Maha (through interpreter):
That’s where the torture and training began. They trained us girls. My role was to be a spy, to gather information for them. Because my children were in their hands, I had no choice but to work with them.
Leila Molana-Allen:
Eventually, she was caught. Now she spends her days in a protection center in the army zone, dreaming helplessly of her three young kids.
Maha (through interpreter):
Until now, I don’t know if my children are alive or dead.
Leila Molana-Allen:
I tell Maha, we should stop if it’s too much. “No,” she insists. “People need to know what’s happening.”
Maha (through interpreter):
Many other people have experienced similar things. I am not the first girl, nor will I be the last. Some girls were raped in front of their parents. All Sudanese have been psychologically damaged by the RSF. We live in fear.
Leila Molana-Allen:
With the war still raging, there’s little space for healing. Escape, survive, escape, survive, a nightmarish cycle playing out on repeat for Sudanese families who never know if their next stop will be their safe place or their last.
The distances displaced Sudanese families have to cover to escape the fighting are vast. And they’re often taking the long way around the mountains to try and avoid the shifting front lines. Everyone we speak to is telling us that when the RSF assaults a new town or village, they attack so fast and so brutally that civilians have to drop everything and run.
Even those who make it as far as Port Sudan, the military capital on the Red Sea, are little better off. Children arrive in dire condition on the outskirts of the city. Even those who look relatively healthy turn out to have malnutrition.
And even for those with some cash, most food is unaffordable now. The price of meat has risen by six times in the past two months; 75-year-old Khadija has been trying to make money at the central market since she arrived here from her besieged hometown.
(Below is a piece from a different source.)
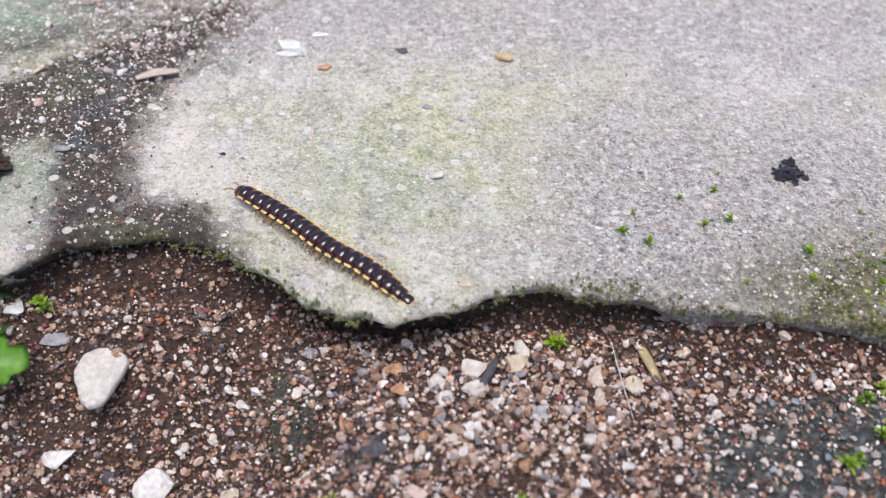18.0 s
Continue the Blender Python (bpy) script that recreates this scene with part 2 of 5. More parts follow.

A sympathetic local gave her some cash to start a business, but the going is tough.
Khadija Akbar Elias, Displaced (through interpreter):
I’m currently living in a house without a door or window. Rain and wind are over our heads. We have no money.
We fled and left everything behind. We only escaped with our lives. All I own is this shawl that I’m wearing. Do I look like I know the price of a can of oil now? I don’t have the budget to even ask about it, let alone buy it.
Leila Molana-Allen:
Homeless, penniless, constantly trying to outrun the next attack. This conflict, which has devastated the lives of millions of Sudanese, shows little sign of slowing on its path of destruction.
For the “PBS News Hour,” I’m Leila Molana-Allen in Port Sudan.